The eurozone bailout fund will see its firepower increased to more than 1 trillion euros (£869 billion) to enable it to contain the Eurozone debt turmoil, German government sources said.
Eurozone governments hope the European Financial Stability Fund, or EFSF, will be able to protect countries like Italy and Spain from being engulfed in the debt crisis. To do that, however, it needs to be bigger or see its lending powers magnified.
Frank-Walter Steinmeier, parliamentary leader of the opposition Social Democrats, and Greens leaders Cem Oezdemir and Juergen Trittin said chancellor Angela Merkel told them that the EFSF's lending powers will be boosted significantly.
"There will be a leveraging of the EFSF. It is clear that this leveraging will be around a level beyond one billion (euro)," Mr Trittin said.
That would be achieved through a combination of measures. The fund would insure investors against a percentage of possible losses on eurozone government bonds and the plan also involves the participation of outside organisations such as sovereign wealth funds and the International Monetary Fund.
The chancellor briefed MPs about the progress of the eurozone rescue plans following the weekend's EU summit.
Because of the move's significance, members of Ms Merkel's party proposed that the change receive full parliamentary approval on Wednesday - although it would have been enough for the parliament's budget committee to approve the plan.

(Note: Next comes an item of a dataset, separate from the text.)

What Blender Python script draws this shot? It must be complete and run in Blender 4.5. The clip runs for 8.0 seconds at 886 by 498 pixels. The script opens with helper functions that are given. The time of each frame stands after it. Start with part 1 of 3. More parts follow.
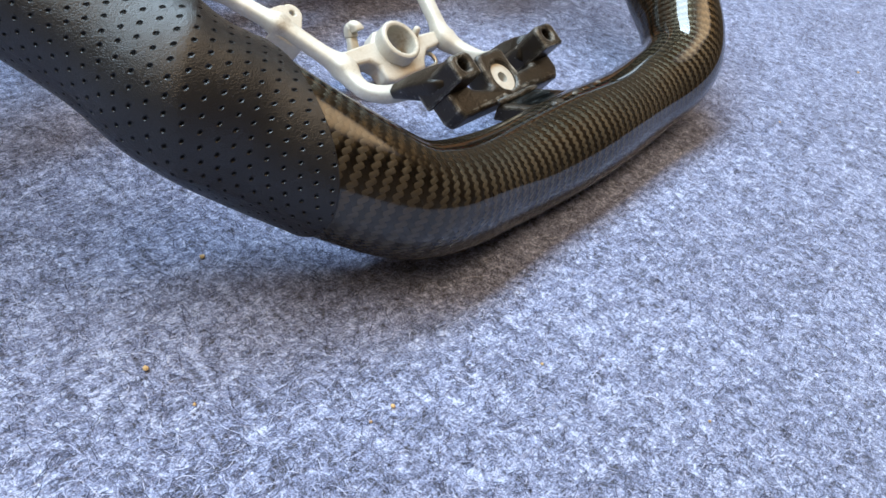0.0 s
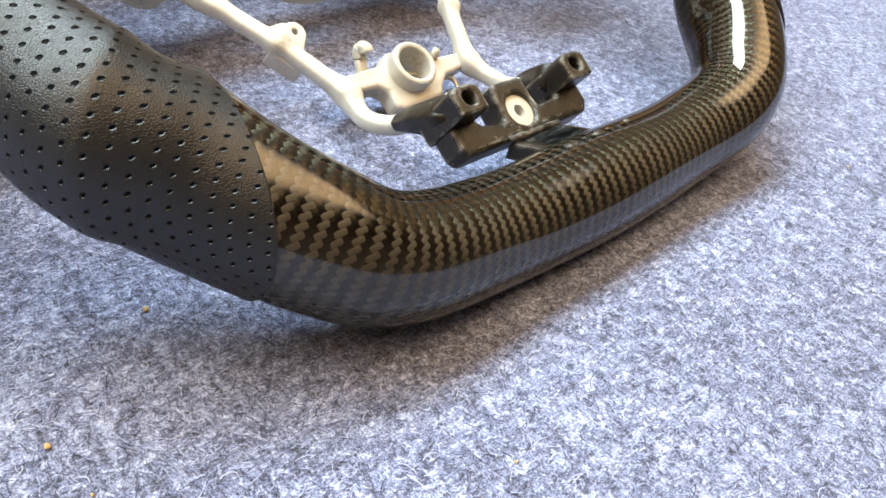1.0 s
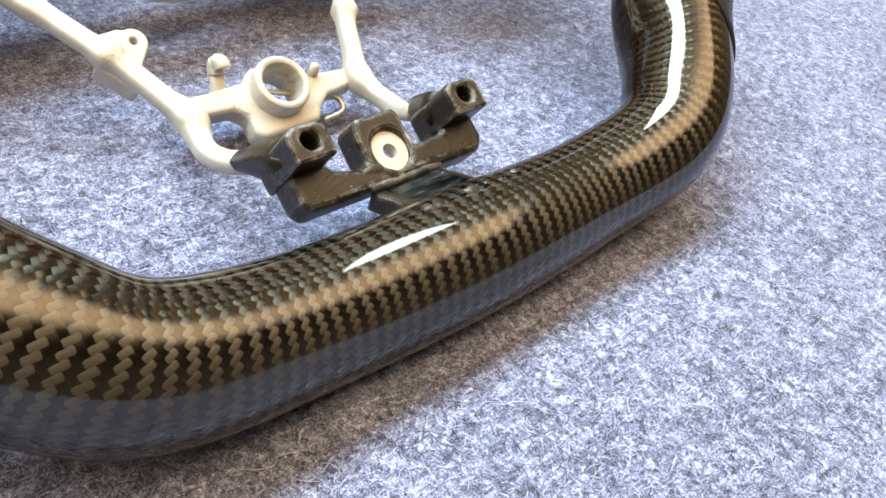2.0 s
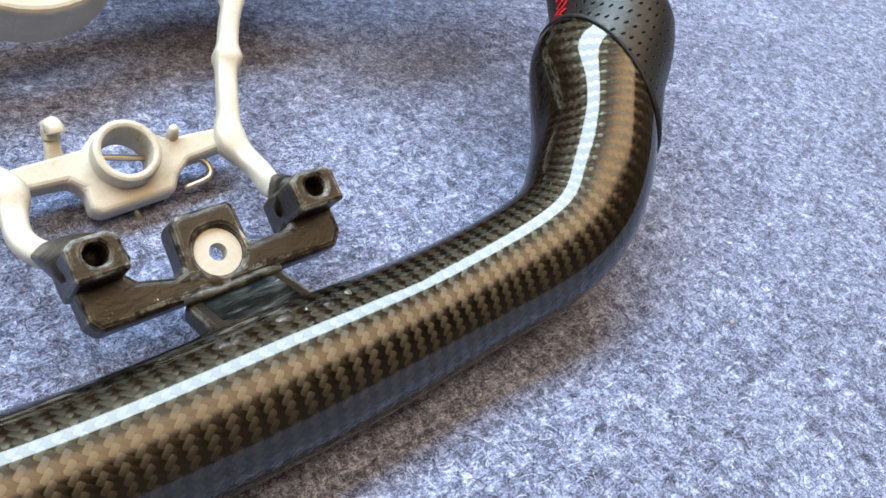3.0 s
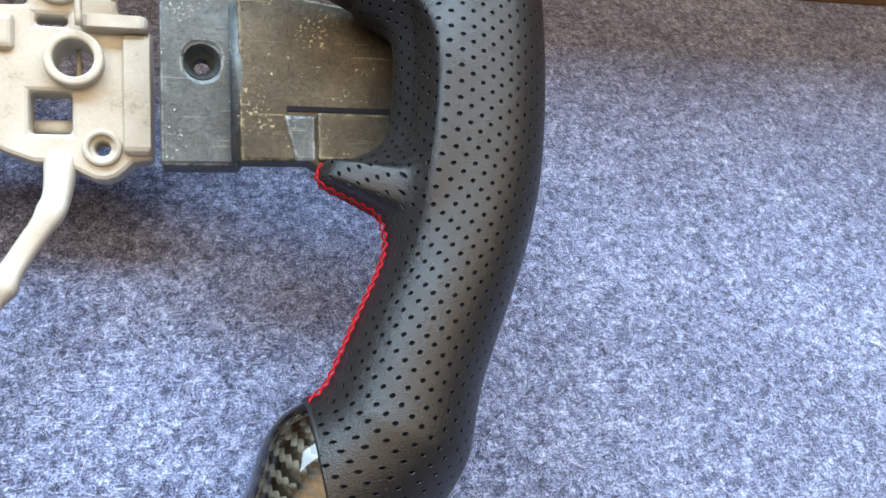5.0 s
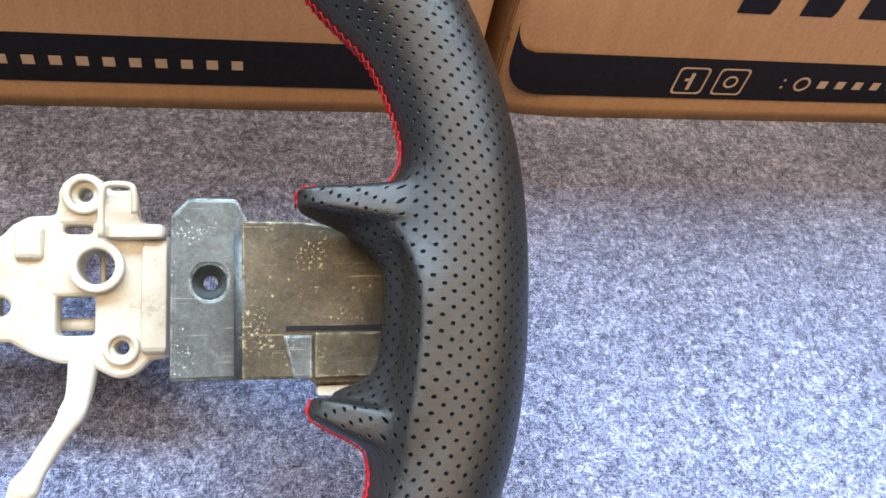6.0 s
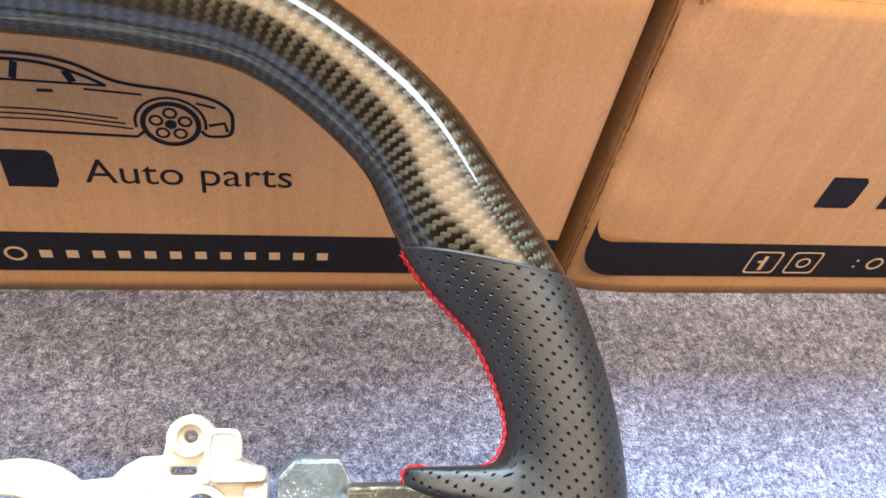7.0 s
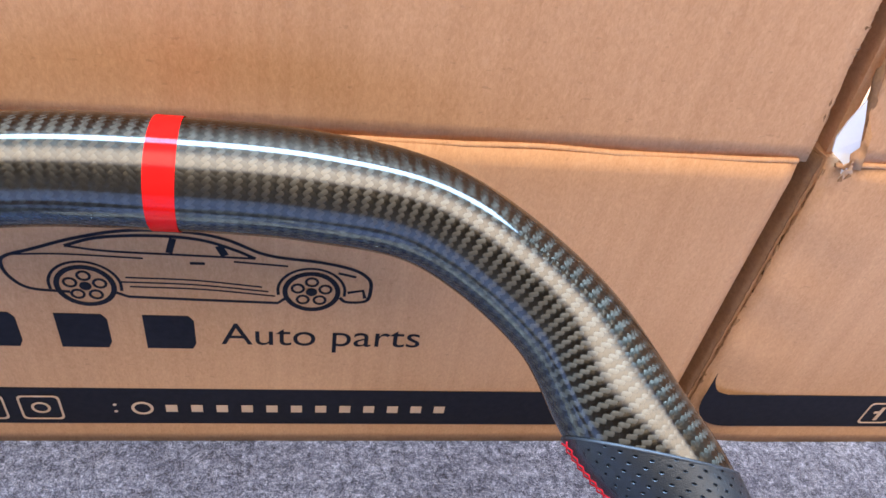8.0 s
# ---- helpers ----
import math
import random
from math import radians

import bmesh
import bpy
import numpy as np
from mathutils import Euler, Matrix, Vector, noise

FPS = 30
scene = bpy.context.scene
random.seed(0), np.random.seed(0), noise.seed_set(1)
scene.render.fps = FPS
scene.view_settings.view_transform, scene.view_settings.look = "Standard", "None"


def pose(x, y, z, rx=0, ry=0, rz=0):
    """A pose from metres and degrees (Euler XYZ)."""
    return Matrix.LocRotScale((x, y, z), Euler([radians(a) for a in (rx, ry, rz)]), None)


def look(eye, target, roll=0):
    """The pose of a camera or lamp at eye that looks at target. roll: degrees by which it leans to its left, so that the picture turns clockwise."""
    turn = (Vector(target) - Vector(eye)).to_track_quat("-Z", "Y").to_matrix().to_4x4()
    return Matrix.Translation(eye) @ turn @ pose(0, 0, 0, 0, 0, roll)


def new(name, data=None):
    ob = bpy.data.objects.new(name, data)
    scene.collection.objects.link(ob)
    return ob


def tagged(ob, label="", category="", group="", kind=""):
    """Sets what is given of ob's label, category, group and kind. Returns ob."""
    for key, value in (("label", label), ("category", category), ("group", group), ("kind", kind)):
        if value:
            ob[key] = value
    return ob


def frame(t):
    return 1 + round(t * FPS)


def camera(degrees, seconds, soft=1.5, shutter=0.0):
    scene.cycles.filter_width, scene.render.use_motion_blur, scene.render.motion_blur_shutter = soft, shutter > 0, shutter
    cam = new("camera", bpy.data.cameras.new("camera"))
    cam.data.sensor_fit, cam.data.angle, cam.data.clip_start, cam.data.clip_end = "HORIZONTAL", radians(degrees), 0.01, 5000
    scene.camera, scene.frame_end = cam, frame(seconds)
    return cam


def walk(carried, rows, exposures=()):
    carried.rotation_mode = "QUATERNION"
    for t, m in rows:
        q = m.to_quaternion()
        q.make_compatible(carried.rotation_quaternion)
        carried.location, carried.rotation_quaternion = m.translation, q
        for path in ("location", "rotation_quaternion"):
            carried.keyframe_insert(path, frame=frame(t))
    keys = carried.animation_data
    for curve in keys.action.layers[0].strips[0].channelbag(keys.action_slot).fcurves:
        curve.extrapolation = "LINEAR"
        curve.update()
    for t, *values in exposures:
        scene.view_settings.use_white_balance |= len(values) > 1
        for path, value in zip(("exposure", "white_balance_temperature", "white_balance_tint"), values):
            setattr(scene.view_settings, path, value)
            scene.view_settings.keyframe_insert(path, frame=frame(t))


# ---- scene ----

Volker Kauder, the parliamentary leader of Ms Merkel's conservative bloc, said the decision to seek a vote was "nothing extraordinary" because "questions of fundamental significance must be decided in parliament."
Beefing up the bailout fund is one part of a three-pronged eurozone plan to solve the crisis.
The other two parts are reducing Greece's debt burden so the country eventually can stand on its own and forcing banks to raise more money so they can take losses on the Greek debt and ride out the financial storm that will entail.